Your dataset isn't clean. 985 lines split('\t') to only one value:

>>> from operator import add
>>> lines = sc.textFile("classified_tweets.txt")
>>> parts = lines.map(lambda l: l.split("\t"))
>>> parts.map(lambda l: (len(l), 1)).reduceByKey(add).collect()
[(2, 149195), (1, 985)]
>>> parts.filter(lambda l: len(l) == 1).take(5)
[['"show me the money!”  at what point do you start trying to monetize your #startup? tweet us with #startuplife.'],
 ['a good pitch can mean money in the bank for your #startup. see how body language plays a key role:  (via: ajalumnify)'],
 ['100+ apps in five years? @2359media did it using microsoft #azure:  #azureapps'],
 ['does buying better coffee make you a better leader? little things can make a big difference:  (via: @jmbrandonbb)'],
 ['.@msftventures graduates pitched\xa0#homeautomation #startups to #vcs! check out how they celebrated: ']]

So changing your code to:

>>> training = parts.filter(lambda l: len(l) == 2).map(lambda p: (p[0], p[1].strip()))
>>> training_df = sqlContext.createDataFrame(training, ["tweet", "classification"])
>>> df = training_df.withColumn("dummy", dummy_function_udf(training_df['tweet']))
>>> df.show(5)
+--------------------+--------------+---------+
|               tweet|classification|    dummy|
+--------------------+--------------+---------+
|rt @jiffyclub: wi...|        python|dummyData|
|rt @arnicas: ipyt...|        python|dummyData|
|rt @treycausey: i...|        python|dummyData|
|what's my best op...|        python|dummyData|
|rt @raymondh: #py...|        python|dummyData|
+--------------------+--------------+---------+
only showing top 5 rows
7
votes

I think you're misdefining the problem, and maybe simplifying your lambda for the purposes of this question but hiding the real problem.

Your stack trace reads

File "<ipython-input-12-4bc30395aac5>", line 4, in <lambda>
IndexError: list index out of range

When I run this code it works fine:

import pyspark
from pyspark.sql import SQLContext
from pyspark.sql.types import *
from pyspark.sql import SQLContext
from pyspark.sql.functions import udf

training_df = sqlContext.sql("select 'foo' as tweet, 'bar' as classification")

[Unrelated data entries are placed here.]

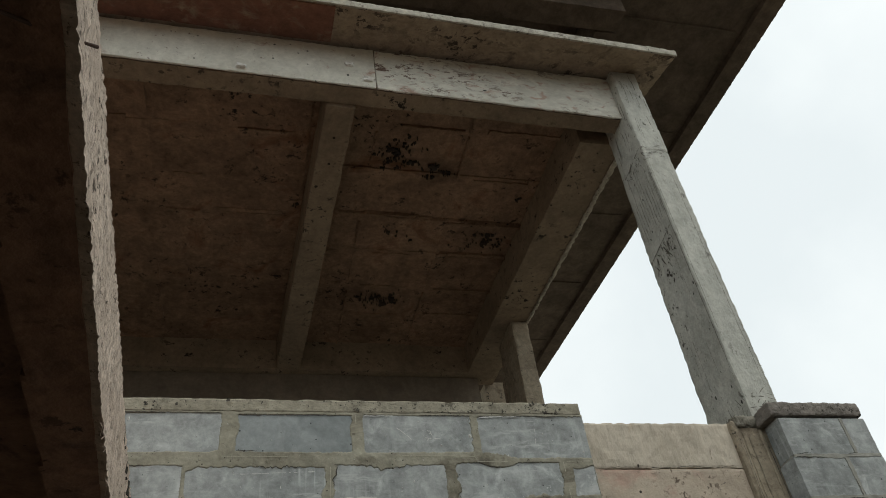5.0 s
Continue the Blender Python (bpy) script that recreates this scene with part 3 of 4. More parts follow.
    part("crack", cracks, M_CREVICE, w, "dark cracks along the mortar")
    part("coping", box(-4.2, 0.930, -0.008, 0.205, 3.4235, 3.484, (420, 4, 7), 0.0016, 0.07, 0.004, 7.0), M_CAP, w, "rough pale concrete levelling course")
    holes = bmesh.new()
    for i in range(150):
        x = rnd.choice((-0.78, -0.02, 0.46, 0.68, 0.72)) + rnd.gauss(0, 0.025) if i < 70 else rnd.uniform(-0.85, 0.9)
        hollow(holes, x, rnd.uniform(3.428, 3.474), -0.0150, rnd.uniform(0.0016, 0.0042) * (2.2 if rnd.random() < 0.15 else 1), rnd)
    part("hollow", holes, M_CREVICE, w, "dark broken hollows in the levelling course")


front_block_wall()


PIER = {
    1: [1.869, 2.192, 2.319], 2: [1.863, 2.13, 2.322], 3: [1.857, 2.212, 2.328], 4: [1.850, 2.336],
    5: [1.845, 2.047, 2.197, 2.338], 6: [1.840, 2.340], 7: [1.834, 2.20, 2.342], 8: [1.830, 2.05, 2.342], 9: [1.826, 2.342], 10: [1.825, 2.08, 2.342], 11: [1.825, 2.342],
}


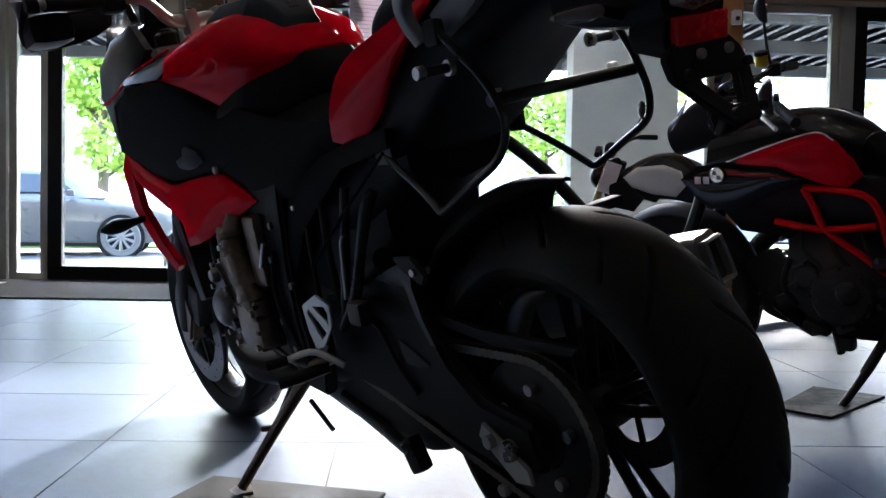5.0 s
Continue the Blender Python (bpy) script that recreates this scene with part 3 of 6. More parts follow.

def dummy_function(data_str):
     cleaned_str = 'dummyData'
     return cleaned_str

dummy_function_udf = udf(dummy_function, StringType())
df = training_df.withColumn("dummy", dummy_function_udf(training_df['tweet']))
df.show()

+-----+--------------+---------+
|tweet|classification|    dummy|
+-----+--------------+---------+
|  foo|           bar|dummyData|
+-----+--------------+---------+

Are you sure there isn't some other bug in your dummy_function_udf? What is the 'real' udf you are using - apart from this sample version?

0
votes

Below one works with the spark2,

import hashlib
import uuid
import datetime
from pyspark.sql.types import StringType

def customencoding(s):
    m = hashlib.md5()
    m.update(s.encode('utf-8'))
    d = m.hexdigest()
    return d

spark.udf.register("udf_customhashing32adadf", customencoding, StringType())

spark.sql("SELECT udf_customhashing32adadf('test') as rowid").show(10, False)

You can implement it in the same way.